The Comedy program is huge. Seventy six acts, including such usual suspects as Scared Little Weird Guys, Judith Lucy, Lano and Woodley, Rachel Berger, Merrick and Rosso and Wil Anderson. There is the Cream of the Irish and the Best of the Fest . I am always ready for more from Rich Hall – even as Otis Lee Crenshaw once again. Rod Quantock will deliver on Scum Nation, Ross Noble is returning as is the sparky Arj Barker. And, for those who really want to go all the way to Royston Vasey, there is one show only from Roy Chubby Brown.

There will be tents galore this Fringe. The Amazing Lunar Tent will be hosting a range of circus and cabaret shows including Acrobat, The Happy Sideshow, Taboo, Shenzo’s Electric Stunt Orchestra, Aerialize and more big top acts. The sixty foot inflatable white dome at the Torrens Parade Ground will feature outstanding French aerialists Les Arts Sauts for a limited season. And the Famous Spiegeltent, ( we saw it first folks and now Melbourne has finally discovered it) returns with performances from Paul Kelly, David Bridie, Joe Camilleri, Jimmy Little, Matt Walker, Vika and Linda, Andrea rienets, Dave Graney, John Butler, Augie March and the Proclaimers among several dozen notable others.

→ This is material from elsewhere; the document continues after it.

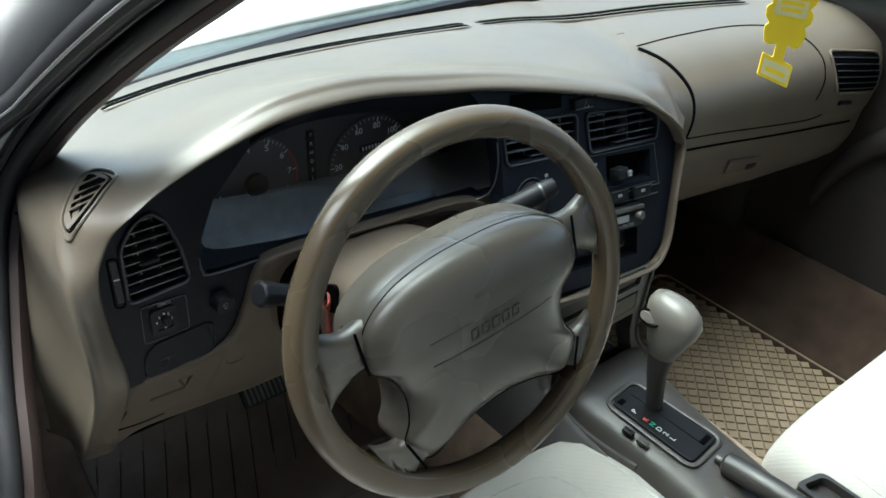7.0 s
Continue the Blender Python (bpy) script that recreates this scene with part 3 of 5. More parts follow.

This Fringe, with its Hub at Adelaide Uni in the Union Building and its range of stuff across two hundred and eight venues is full of beans. Some of it will be brilliant, some of it amazing crap. Part of the buzz is to get in and sample. Go to see the things your friends are doing, and venture among strangers, these February and March days and nights in Adelaide- Festival, Fringe, whatever- should make the city buzz again.

The Adelaide Review, No. 221, February, 2002. p.26.